● CHALLENGE: All of the listing below must be repeated word for word. Pictures are the only thing to omit.

# # # # #

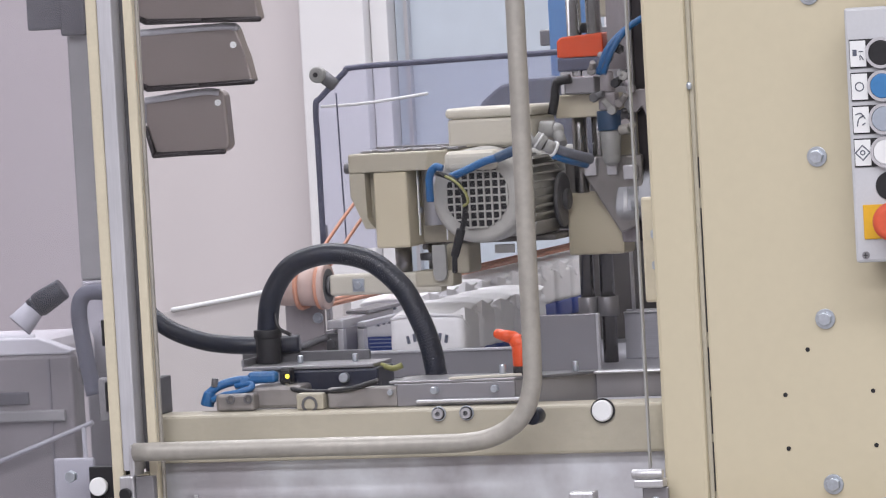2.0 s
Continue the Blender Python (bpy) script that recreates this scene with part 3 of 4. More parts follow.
def valve_block():
    t = thing("valve_block", (-0.35, 0.06, 1.01), "pneumatic valve block with blue air hoses", "valve block")
    part("base", merge(box(-0.417, -0.375, 0.03, 0.07, 1.0068, 1.0245, 0.003), box(-0.385, -0.33, 0.045, 0.085, 1.0068, 1.030, 0.004)), BRACKET, t)
    for x in (-0.4, -0.381):
        part("port", ring((x, 1.019), 0.0046, 0.0028, 0.0275, 0.0300, 18), STEEL_DARK, t)
    part("clamp_block", box(-0.327, -0.298, 0.022, 0.050, 1.0068, 1.0235, 0.002), BEIGE_GREY, t, "grey-beige clamp block")
    part("clamp_recess", ring((-0.3125, 1.0122), 0.0085, 0.006, 0.0205, 0.0219), STEEL_DARK, t)
    part("bar", box(-0.296, -0.222, 0.030, 0.044, 1.0068, 1.0275, 0.002), BRACKET, t)
    part("bar_bolt", rod((-0.2285, 0.030, 1.0215), (-0.2285, 0.026, 1.0215), 0.0028, seg=14), ZINC, t)
    part("deck", box(-0.405, -0.262, 0.08, 0.14, 1.0435, 1.0475, 0.001), STEEL, t, "grey steel deck plate")
    part("upstand", box(-0.405, -0.286, 0.14, 0.145, 1.036, 1.0575, 0.001), STEEL_DARK, t)
    part("deck_end", box(-0.405, -0.402, 0.079, 0.139, 1.0478, 1.055, 0.0006), STEEL, t)
    part("manifold", box(-0.352, -0.258, 0.080, 0.135, 1.0145, 1.0432, 0.003), NAVY_BLACK, t, "navy-black manifold")
    for x in (-0.352, -0.292):
        part("deck_stud", rod((x, 0.112, 1.0476), (x, 0.112, 1.0555), 0.0032, seg=12, bevel=0.0006), ZINC, t)
    part("side_bolt", rod((-0.293, 0.0805, 1.034), (-0.293, 0.073, 1.034), 0.0052, seg=16, bevel=0.001), ZINC, t)
    part("sensor", merge(box(-0.358, -0.345, 0.060, 0.075, 1.030, 1.047, 0.003)), BLACK, t)
    part("indicator", rod((-0.3485, 0.0602, 1.0385), (-0.3485, 0.0590, 1.0385), 0.0021, seg=12), LED, t, "lit yellow indicator")
    part("air_hose", tube([(-0.432, 0.045, 1.012), (-0.431, 0.045, 1.022), (-0.420, 0.048, 1.031), (-0.402, 0.052, 1.036), (-0.378, 0.055, 1.037), (-0.361, 0.056, 1.041)], 0.0046, 12, 8), BLUE_TUBE, t)
    part("air_hose", tube([(-0.424, 0.040, 1.018), (-0.410, 0.038, 1.023), (-0.394, 0.040, 1.0255), (-0.383, 0.045, 1.029), (-0.386, 0.05, 1.033), (-0.402, 0.05, 1.031)], 0.0032, 12, 8), BLUE_TUBE, t)
    part("fitting", rod((-0.432, 0.045, 1.0122), (-0.428, 0.045, 1.026), 0.0072, 0.006, seg=16, bevel=0.001), BLUE_TUBE, t)
    part("blue_collar", merge(box(-0.389, -0.358, 0.05, 0.064, 1.0325, 1.0445, 0.004), rod((-0.395, 0.055, 1.018), (-0.392, 0.055, 1.040), 0.0072, seg=16)), BLUE_TUBE, t)
    part("plug", rod((-0.4225, 0.045, 1.031), (-0.4215, 0.045, 1.040), 0.0036, seg=12, bevel=0.0008), STEEL_DARK, t)
    part("cable", tube([(-0.349, 0.055, 1.030), (-0.335, 0.045, 1.0255), (-0.305, 0.035, 1.0235), (-0.27, 0.028, 1.0265), (-0.24, 0.03, 1.034)], 0.0027, 10, 8), BLACK, t)
    part("wire_end", tube([(-0.275, 0.11, 1.040), (-0.262, 0.105, 1.043), (-0.248, 0.10, 1.040), (-0.238, 0.10, 1.043)], 0.0032, 8, 5), GREEN_YELLOW, t, "green-yellow wire end")
    b = thing("black_stop", (-0.476, 0.05, 1.012), "small black rectangular stop on the beam", "stop")
    part("stop", box(-0.4815, -0.4715, 0.012, 0.05, 1.0068, 1.0445, 0.001), STEEL_DARK, b)
    part("face_pad", box(-0.4810, -0.4720, 0.009, 0.0118, 1.016, 1.0435, 0.001), BLACK, b)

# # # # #

● TASK ANSWER:
2.0 s
Continue the Blender Python (bpy) script that recreates this scene with part 3 of 4. More parts follow.
def valve_block():
    t = thing("valve_block", (-0.35, 0.06, 1.01), "pneumatic valve block with blue air hoses", "valve block")
    part("base", merge(box(-0.417, -0.375, 0.03, 0.07, 1.0068, 1.0245, 0.003), box(-0.385, -0.33, 0.045, 0.085, 1.0068, 1.030, 0.004)), BRACKET, t)
    for x in (-0.4, -0.381):
        part("port", ring((x, 1.019), 0.0046, 0.0028, 0.0275, 0.0300, 18), STEEL_DARK, t)
    part("clamp_block", box(-0.327, -0.298, 0.022, 0.050, 1.0068, 1.0235, 0.002), BEIGE_GREY, t, "grey-beige clamp block")
    part("clamp_recess", ring((-0.3125, 1.0122), 0.0085, 0.006, 0.0205, 0.0219), STEEL_DARK, t)
    part("bar", box(-0.296, -0.222, 0.030, 0.044, 1.0068, 1.0275, 0.002), BRACKET, t)
    part("bar_bolt", rod((-0.2285, 0.030, 1.0215), (-0.2285, 0.026, 1.0215), 0.0028, seg=14), ZINC, t)
    part("deck", box(-0.405, -0.262, 0.08, 0.14, 1.0435, 1.0475, 0.001), STEEL, t, "grey steel deck plate")
    part("upstand", box(-0.405, -0.286, 0.14, 0.145, 1.036, 1.0575, 0.001), STEEL_DARK, t)
    part("deck_end", box(-0.405, -0.402, 0.079, 0.139, 1.0478, 1.055, 0.0006), STEEL, t)
    part("manifold", box(-0.352, -0.258, 0.080, 0.135, 1.0145, 1.0432, 0.003), NAVY_BLACK, t, "navy-black manifold")
    for x in (-0.352, -0.292):
        part("deck_stud", rod((x, 0.112, 1.0476), (x, 0.112, 1.0555), 0.0032, seg=12, bevel=0.0006), ZINC, t)
    part("side_bolt", rod((-0.293, 0.0805, 1.034), (-0.293, 0.073, 1.034), 0.0052, seg=16, bevel=0.001), ZINC, t)
    part("sensor", merge(box(-0.358, -0.345, 0.060, 0.075, 1.030, 1.047, 0.003)), BLACK, t)
    part("indicator", rod((-0.3485, 0.0602, 1.0385), (-0.3485, 0.0590, 1.0385), 0.0021, seg=12), LED, t, "lit yellow indicator")
    part("air_hose", tube([(-0.432, 0.045, 1.012), (-0.431, 0.045, 1.022), (-0.420, 0.048, 1.031), (-0.402, 0.052, 1.036), (-0.378, 0.055, 1.037), (-0.361, 0.056, 1.041)], 0.0046, 12, 8), BLUE_TUBE, t)
    part("air_hose", tube([(-0.424, 0.040, 1.018), (-0.410, 0.038, 1.023), (-0.394, 0.040, 1.0255), (-0.383, 0.045, 1.029), (-0.386, 0.05, 1.033), (-0.402, 0.05, 1.031)], 0.0032, 12, 8), BLUE_TUBE, t)
    part("fitting", rod((-0.432, 0.045, 1.0122), (-0.428, 0.045, 1.026), 0.0072, 0.006, seg=16, bevel=0.001), BLUE_TUBE, t)
    part("blue_collar", merge(box(-0.389, -0.358, 0.05, 0.064, 1.0325, 1.0445, 0.004), rod((-0.395, 0.055, 1.018), (-0.392, 0.055, 1.040), 0.0072, seg=16)), BLUE_TUBE, t)
    part("plug", rod((-0.4225, 0.045, 1.031), (-0.4215, 0.045, 1.040), 0.0036, seg=12, bevel=0.0008), STEEL_DARK, t)
    part("cable", tube([(-0.349, 0.055, 1.030), (-0.335, 0.045, 1.0255), (-0.305, 0.035, 1.0235), (-0.27, 0.028, 1.0265), (-0.24, 0.03, 1.034)], 0.0027, 10, 8), BLACK, t)
    part("wire_end", tube([(-0.275, 0.11, 1.040), (-0.262, 0.105, 1.043), (-0.248, 0.10, 1.040), (-0.238, 0.10, 1.043)], 0.0032, 8, 5), GREEN_YELLOW, t, "green-yellow wire end")
    b = thing("black_stop", (-0.476, 0.05, 1.012), "small black rectangular stop on the beam", "stop")
    part("stop", box(-0.4815, -0.4715, 0.012, 0.05, 1.0068, 1.0445, 0.001), STEEL_DARK, b)
    part("face_pad", box(-0.4810, -0.4720, 0.009, 0.0118, 1.016, 1.0435, 0.001), BLACK, b)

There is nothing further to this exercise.